WHAT NEEDS TO BE DONE:
Can you transcribe the data exactly? Leave the pictures out.

DATASET EXTRACT:
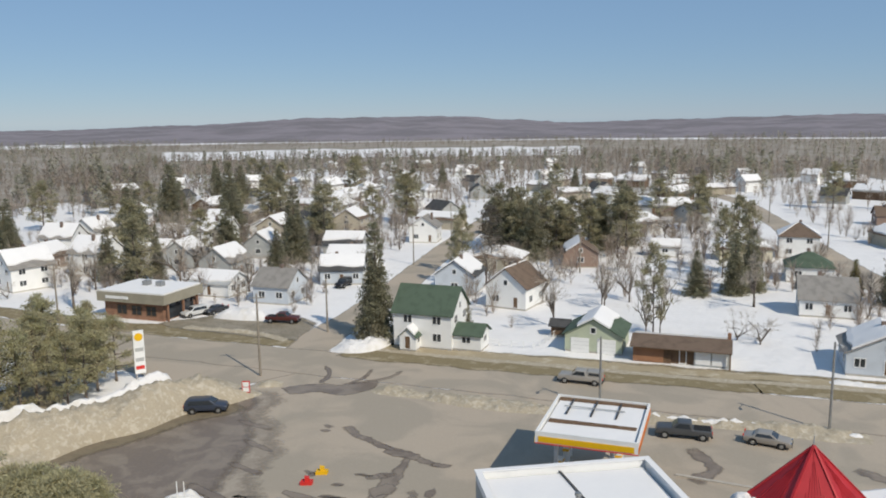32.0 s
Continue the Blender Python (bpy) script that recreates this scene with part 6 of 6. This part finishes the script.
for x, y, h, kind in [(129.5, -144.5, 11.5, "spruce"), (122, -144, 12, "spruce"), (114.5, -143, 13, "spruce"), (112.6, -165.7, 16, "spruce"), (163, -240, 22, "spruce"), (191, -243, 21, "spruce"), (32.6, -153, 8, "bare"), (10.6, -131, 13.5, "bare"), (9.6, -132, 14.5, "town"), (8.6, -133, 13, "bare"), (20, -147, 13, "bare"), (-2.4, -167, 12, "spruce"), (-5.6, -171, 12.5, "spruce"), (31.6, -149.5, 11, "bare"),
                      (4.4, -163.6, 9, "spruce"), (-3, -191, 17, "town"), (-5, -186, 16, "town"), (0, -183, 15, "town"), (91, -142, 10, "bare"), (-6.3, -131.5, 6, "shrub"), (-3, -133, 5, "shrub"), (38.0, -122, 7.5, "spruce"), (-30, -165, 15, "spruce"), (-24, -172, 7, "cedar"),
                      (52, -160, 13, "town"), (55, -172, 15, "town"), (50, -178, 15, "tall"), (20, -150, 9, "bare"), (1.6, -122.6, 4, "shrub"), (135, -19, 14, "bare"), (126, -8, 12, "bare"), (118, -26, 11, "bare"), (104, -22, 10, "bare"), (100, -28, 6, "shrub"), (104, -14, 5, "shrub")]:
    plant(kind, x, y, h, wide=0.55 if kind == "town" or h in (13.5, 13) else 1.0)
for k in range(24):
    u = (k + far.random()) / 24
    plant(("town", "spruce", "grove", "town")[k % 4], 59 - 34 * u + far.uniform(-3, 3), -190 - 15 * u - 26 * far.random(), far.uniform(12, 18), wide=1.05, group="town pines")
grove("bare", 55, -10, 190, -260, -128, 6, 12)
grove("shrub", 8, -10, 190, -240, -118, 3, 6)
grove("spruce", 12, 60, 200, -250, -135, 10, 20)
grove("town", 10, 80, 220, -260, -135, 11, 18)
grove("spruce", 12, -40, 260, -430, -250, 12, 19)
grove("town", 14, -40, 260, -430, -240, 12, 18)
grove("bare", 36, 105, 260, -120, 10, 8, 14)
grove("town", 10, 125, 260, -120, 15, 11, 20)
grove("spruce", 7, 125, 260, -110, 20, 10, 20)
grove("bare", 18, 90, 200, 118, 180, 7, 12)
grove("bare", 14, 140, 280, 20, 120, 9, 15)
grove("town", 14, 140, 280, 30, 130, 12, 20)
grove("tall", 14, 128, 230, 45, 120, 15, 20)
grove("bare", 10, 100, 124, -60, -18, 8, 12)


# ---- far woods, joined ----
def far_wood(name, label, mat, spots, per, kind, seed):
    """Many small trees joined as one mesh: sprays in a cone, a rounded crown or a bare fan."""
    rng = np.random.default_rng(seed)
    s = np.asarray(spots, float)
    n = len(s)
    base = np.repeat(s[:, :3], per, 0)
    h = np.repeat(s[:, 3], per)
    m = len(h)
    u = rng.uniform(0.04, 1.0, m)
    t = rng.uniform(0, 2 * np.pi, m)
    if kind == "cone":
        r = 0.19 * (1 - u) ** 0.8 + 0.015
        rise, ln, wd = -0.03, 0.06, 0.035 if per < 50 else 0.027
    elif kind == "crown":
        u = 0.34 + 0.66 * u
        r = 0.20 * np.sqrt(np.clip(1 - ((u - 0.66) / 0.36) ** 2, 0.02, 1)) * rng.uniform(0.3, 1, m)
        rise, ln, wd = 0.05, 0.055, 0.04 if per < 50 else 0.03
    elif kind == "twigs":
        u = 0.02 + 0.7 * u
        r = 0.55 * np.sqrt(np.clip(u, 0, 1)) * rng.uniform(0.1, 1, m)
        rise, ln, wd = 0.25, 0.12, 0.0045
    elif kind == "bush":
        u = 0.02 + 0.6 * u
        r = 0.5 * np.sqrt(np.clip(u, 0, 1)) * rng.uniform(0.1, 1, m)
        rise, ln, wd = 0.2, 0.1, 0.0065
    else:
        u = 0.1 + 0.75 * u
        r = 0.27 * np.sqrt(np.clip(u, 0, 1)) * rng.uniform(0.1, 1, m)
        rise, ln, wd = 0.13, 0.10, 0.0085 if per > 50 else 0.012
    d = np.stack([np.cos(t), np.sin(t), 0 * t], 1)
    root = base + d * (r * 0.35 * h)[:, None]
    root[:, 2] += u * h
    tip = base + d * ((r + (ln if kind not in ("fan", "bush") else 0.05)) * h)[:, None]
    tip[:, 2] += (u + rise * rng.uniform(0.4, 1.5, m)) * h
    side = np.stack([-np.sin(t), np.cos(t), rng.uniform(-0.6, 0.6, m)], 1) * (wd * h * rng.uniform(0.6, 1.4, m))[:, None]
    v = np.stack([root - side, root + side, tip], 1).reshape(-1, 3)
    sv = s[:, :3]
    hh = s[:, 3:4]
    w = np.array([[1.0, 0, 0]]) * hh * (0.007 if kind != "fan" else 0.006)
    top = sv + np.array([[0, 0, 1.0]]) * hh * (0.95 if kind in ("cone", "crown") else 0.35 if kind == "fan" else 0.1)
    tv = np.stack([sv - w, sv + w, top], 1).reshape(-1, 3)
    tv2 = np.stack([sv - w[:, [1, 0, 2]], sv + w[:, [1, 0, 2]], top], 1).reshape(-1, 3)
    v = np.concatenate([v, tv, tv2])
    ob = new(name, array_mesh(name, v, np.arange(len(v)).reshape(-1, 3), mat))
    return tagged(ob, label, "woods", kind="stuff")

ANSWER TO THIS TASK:
32.0 s
Continue the Blender Python (bpy) script that recreates this scene with part 6 of 6. This part finishes the script.
for x, y, h, kind in [(129.5, -144.5, 11.5, "spruce"), (122, -144, 12, "spruce"), (114.5, -143, 13, "spruce"), (112.6, -165.7, 16, "spruce"), (163, -240, 22, "spruce"), (191, -243, 21, "spruce"), (32.6, -153, 8, "bare"), (10.6, -131, 13.5, "bare"), (9.6, -132, 14.5, "town"), (8.6, -133, 13, "bare"), (20, -147, 13, "bare"), (-2.4, -167, 12, "spruce"), (-5.6, -171, 12.5, "spruce"), (31.6, -149.5, 11, "bare"),
                      (4.4, -163.6, 9, "spruce"), (-3, -191, 17, "town"), (-5, -186, 16, "town"), (0, -183, 15, "town"), (91, -142, 10, "bare"), (-6.3, -131.5, 6, "shrub"), (-3, -133, 5, "shrub"), (38.0, -122, 7.5, "spruce"), (-30, -165, 15, "spruce"), (-24, -172, 7, "cedar"),
                      (52, -160, 13, "town"), (55, -172, 15, "town"), (50, -178, 15, "tall"), (20, -150, 9, "bare"), (1.6, -122.6, 4, "shrub"), (135, -19, 14, "bare"), (126, -8, 12, "bare"), (118, -26, 11, "bare"), (104, -22, 10, "bare"), (100, -28, 6, "shrub"), (104, -14, 5, "shrub")]:
    plant(kind, x, y, h, wide=0.55 if kind == "town" or h in (13.5, 13) else 1.0)
for k in range(24):
    u = (k + far.random()) / 24
    plant(("town", "spruce", "grove", "town")[k % 4], 59 - 34 * u + far.uniform(-3, 3), -190 - 15 * u - 26 * far.random(), far.uniform(12, 18), wide=1.05, group="town pines")
grove("bare", 55, -10, 190, -260, -128, 6, 12)
grove("shrub", 8, -10, 190, -240, -118, 3, 6)
grove("spruce", 12, 60, 200, -250, -135, 10, 20)
grove("town", 10, 80, 220, -260, -135, 11, 18)
grove("spruce", 12, -40, 260, -430, -250, 12, 19)
grove("town", 14, -40, 260, -430, -240, 12, 18)
grove("bare", 36, 105, 260, -120, 10, 8, 14)
grove("town", 10, 125, 260, -120, 15, 11, 20)
grove("spruce", 7, 125, 260, -110, 20, 10, 20)
grove("bare", 18, 90, 200, 118, 180, 7, 12)
grove("bare", 14, 140, 280, 20, 120, 9, 15)
grove("town", 14, 140, 280, 30, 130, 12, 20)
grove("tall", 14, 128, 230, 45, 120, 15, 20)
grove("bare", 10, 100, 124, -60, -18, 8, 12)


# ---- far woods, joined ----
def far_wood(name, label, mat, spots, per, kind, seed):
    """Many small trees joined as one mesh: sprays in a cone, a rounded crown or a bare fan."""
    rng = np.random.default_rng(seed)
    s = np.asarray(spots, float)
    n = len(s)
    base = np.repeat(s[:, :3], per, 0)
    h = np.repeat(s[:, 3], per)
    m = len(h)
    u = rng.uniform(0.04, 1.0, m)
    t = rng.uniform(0, 2 * np.pi, m)
    if kind == "cone":
        r = 0.19 * (1 - u) ** 0.8 + 0.015
        rise, ln, wd = -0.03, 0.06, 0.035 if per < 50 else 0.027
    elif kind == "crown":
        u = 0.34 + 0.66 * u
        r = 0.20 * np.sqrt(np.clip(1 - ((u - 0.66) / 0.36) ** 2, 0.02, 1)) * rng.uniform(0.3, 1, m)
        rise, ln, wd = 0.05, 0.055, 0.04 if per < 50 else 0.03
    elif kind == "twigs":
        u = 0.02 + 0.7 * u
        r = 0.55 * np.sqrt(np.clip(u, 0, 1)) * rng.uniform(0.1, 1, m)
        rise, ln, wd = 0.25, 0.12, 0.0045
    elif kind == "bush":
        u = 0.02 + 0.6 * u
        r = 0.5 * np.sqrt(np.clip(u, 0, 1)) * rng.uniform(0.1, 1, m)
        rise, ln, wd = 0.2, 0.1, 0.0065
    else:
        u = 0.1 + 0.75 * u
        r = 0.27 * np.sqrt(np.clip(u, 0, 1)) * rng.uniform(0.1, 1, m)
        rise, ln, wd = 0.13, 0.10, 0.0085 if per > 50 else 0.012
    d = np.stack([np.cos(t), np.sin(t), 0 * t], 1)
    root = base + d * (r * 0.35 * h)[:, None]
    root[:, 2] += u * h
    tip = base + d * ((r + (ln if kind not in ("fan", "bush") else 0.05)) * h)[:, None]
    tip[:, 2] += (u + rise * rng.uniform(0.4, 1.5, m)) * h
    side = np.stack([-np.sin(t), np.cos(t), rng.uniform(-0.6, 0.6, m)], 1) * (wd * h * rng.uniform(0.6, 1.4, m))[:, None]
    v = np.stack([root - side, root + side, tip], 1).reshape(-1, 3)
    sv = s[:, :3]
    hh = s[:, 3:4]
    w = np.array([[1.0, 0, 0]]) * hh * (0.007 if kind != "fan" else 0.006)
    top = sv + np.array([[0, 0, 1.0]]) * hh * (0.95 if kind in ("cone", "crown") else 0.35 if kind == "fan" else 0.1)
    tv = np.stack([sv - w, sv + w, top], 1).reshape(-1, 3)
    tv2 = np.stack([sv - w[:, [1, 0, 2]], sv + w[:, [1, 0, 2]], top], 1).reshape(-1, 3)
    v = np.concatenate([v, tv, tv2])
    ob = new(name, array_mesh(name, v, np.arange(len(v)).reshape(-1, 3), mat))
    return tagged(ob, label, "woods", kind="stuff")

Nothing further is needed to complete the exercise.